Cash App founder Bob Lee called for help after San Francisco stabbing, 911 audio reveals

Bob Lee was stabbed to death in San Francisco last week.|

Dispatch audio from the 911 call Cash App founder Bob Lee made as he was dying of a stab wound in San Francisco has been released.

Lee, 43, was stabbed to death on the 300 block of Main Street in Rincon Hill shortly after 2:30 a.m. Tuesday. Surveillance footage captured of Lee after he was attacked showed him with a cellphone still in his hand. Audio confirms that Lee was able to call out for help, but by the time EMTs arrived, it was too late.

"There's a male screaming help, saying, 'Someone stabbed me,'" the 911 dispatcher says. "He is not giving a 20, this is a cellphone site location. Advised he's bleeding out. ... He is outside on the street."

"A 20" refers to the location of an emergency, meaning Lee could not give an exact address. Dispatchers were able to use his phone's approximate GPS location to find him. San Francisco police are not releasing Lee's end of the call, as it is part of the ongoing investigation.

Scant details are available in the killing that has shocked the tech world. Lee, who previously lived in Mill Valley and was visiting San Francisco from his new residence in Miami, was highly regarded among his colleagues. While at Square, Lee helped create Cash App; at the time of his death, he was the chief product officer for MobileCoin, a cryptocurrency startup. Friend Tommy Sowers told the Associated Press that Lee loved San Francisco and often liked staying out late.

"I'd want to go to bed at like 9. He talked me into going someplace till midnight, and then he'd be like, 'Well, there's another one,' and you'd go to that. And he's like, 'There's another one,'" Sowers said. "He just had real boundless energy."

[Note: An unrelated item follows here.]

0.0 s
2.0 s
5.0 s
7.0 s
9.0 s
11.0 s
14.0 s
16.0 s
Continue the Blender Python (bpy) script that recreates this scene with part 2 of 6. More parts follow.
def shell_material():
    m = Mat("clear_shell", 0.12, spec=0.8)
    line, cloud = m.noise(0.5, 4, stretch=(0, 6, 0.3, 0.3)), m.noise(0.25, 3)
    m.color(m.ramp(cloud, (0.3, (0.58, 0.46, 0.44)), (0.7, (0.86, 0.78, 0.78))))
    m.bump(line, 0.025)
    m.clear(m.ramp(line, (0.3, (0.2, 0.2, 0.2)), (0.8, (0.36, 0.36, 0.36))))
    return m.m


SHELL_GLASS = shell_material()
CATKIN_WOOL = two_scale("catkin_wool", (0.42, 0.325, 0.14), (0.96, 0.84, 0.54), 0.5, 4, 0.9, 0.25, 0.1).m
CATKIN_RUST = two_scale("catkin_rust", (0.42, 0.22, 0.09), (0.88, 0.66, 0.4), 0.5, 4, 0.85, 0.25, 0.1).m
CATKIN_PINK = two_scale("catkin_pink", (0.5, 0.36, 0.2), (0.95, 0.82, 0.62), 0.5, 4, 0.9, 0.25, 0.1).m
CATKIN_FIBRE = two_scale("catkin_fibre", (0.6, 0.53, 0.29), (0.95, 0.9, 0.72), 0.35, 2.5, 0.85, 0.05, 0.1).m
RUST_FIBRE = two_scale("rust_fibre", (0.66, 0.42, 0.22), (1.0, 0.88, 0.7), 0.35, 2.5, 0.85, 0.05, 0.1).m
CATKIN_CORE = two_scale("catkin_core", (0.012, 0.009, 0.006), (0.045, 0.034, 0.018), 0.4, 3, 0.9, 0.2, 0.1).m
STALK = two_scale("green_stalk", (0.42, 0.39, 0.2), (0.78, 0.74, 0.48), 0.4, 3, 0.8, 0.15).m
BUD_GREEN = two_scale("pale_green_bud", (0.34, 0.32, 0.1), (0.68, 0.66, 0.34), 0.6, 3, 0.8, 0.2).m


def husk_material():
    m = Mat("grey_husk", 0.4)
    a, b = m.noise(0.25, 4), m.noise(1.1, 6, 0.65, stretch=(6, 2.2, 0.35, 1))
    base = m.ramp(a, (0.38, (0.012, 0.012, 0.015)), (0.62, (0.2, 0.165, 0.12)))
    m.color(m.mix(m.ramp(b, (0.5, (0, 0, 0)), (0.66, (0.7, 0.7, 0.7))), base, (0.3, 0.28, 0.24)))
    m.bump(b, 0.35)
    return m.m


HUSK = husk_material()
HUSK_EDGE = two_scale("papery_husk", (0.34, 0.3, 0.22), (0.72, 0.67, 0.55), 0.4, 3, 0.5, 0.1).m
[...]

Lee was killed in a normally quiet residential part of the city, marked mostly by luxury condos and office buildings. He was found in front of the Portside condo building and transported to a nearby hospital, where he died. Lee leaves behind his two children.

At a community meeting Thursday, San Francisco police Chief Bill Scott said there were "some good developments in this case" and that he was "confident" in investigators' progress so far. "We're investigating this as a murder, absolutely. There's evidence that we found that I can't talk about because we don't want to jeopardize this case," Scott said. Police have declined to say whether they believe the attack was targeted or random.

At the time of his death, there had been 12 homicides in San Francisco this year; there were 12 in the same period last year.